The elimination of a daily commute it's better when it's consistent versus every other day.
Redundant technologies –
From ergonomic desk chairs, wireless mice, dual monitors, VPNs, 101 keyboards, microphones, speakers, headphones, and ring lights, hybrid demands two separate technology environments and two possible IT support locations. It is easier to deploy a technician to cubicles than it is to send one out to an employee’s household.

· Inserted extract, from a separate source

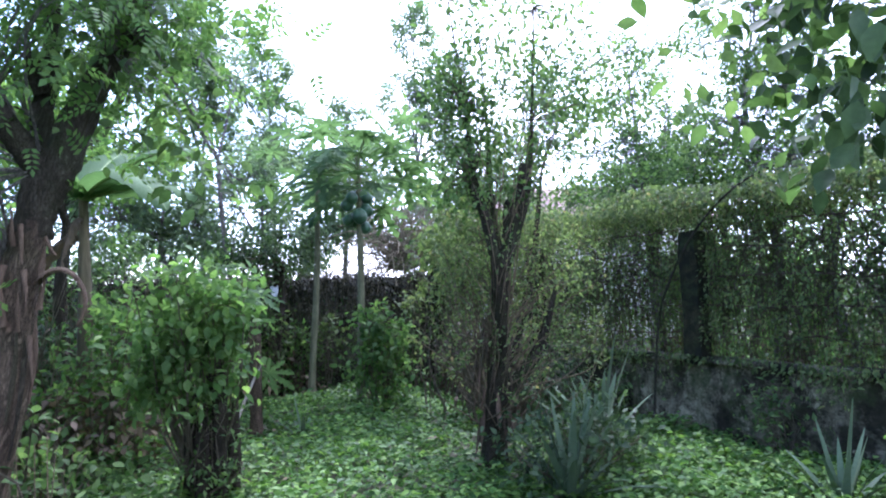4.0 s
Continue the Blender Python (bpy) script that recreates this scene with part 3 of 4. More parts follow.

Cost is a factor, as are support and security. Hybrid doubles the risk and expense.
Reduced productivity –
Here’s the rub.
The added pressures, redundant technology, remote support, and confusing and disjunct scheduling, contribute to higher stress levels and disorganization. These factors stress expected productivity from working from home.
Why hybrid?
The question now becomes why hybrid?
From the employer's point of view, returning to the office is meeting staunch resistance. Some reports say that as many as 97% of the employees polled do not want to go back to the office full time. Indeed 60 to 80% of those polled said that if the company demanded a return to the office they would resign.
A hybrid office environment is a compromise between 100% and no office exposure. This is a stopgap measure and one based on insecurity. The existing hierarchies of management recognize their irrelevancy in an environment that does not require employees to be in the same vicinity as management. In other words, why would I need managers when there are no employees in the office to manage?
I see a hybrid work environment as a non-committal proposition where both parties are waiting to see which way the new work will fall. On the side of 100% work from anywhere or 100% back to the cubes, back to the office, back to the plantation.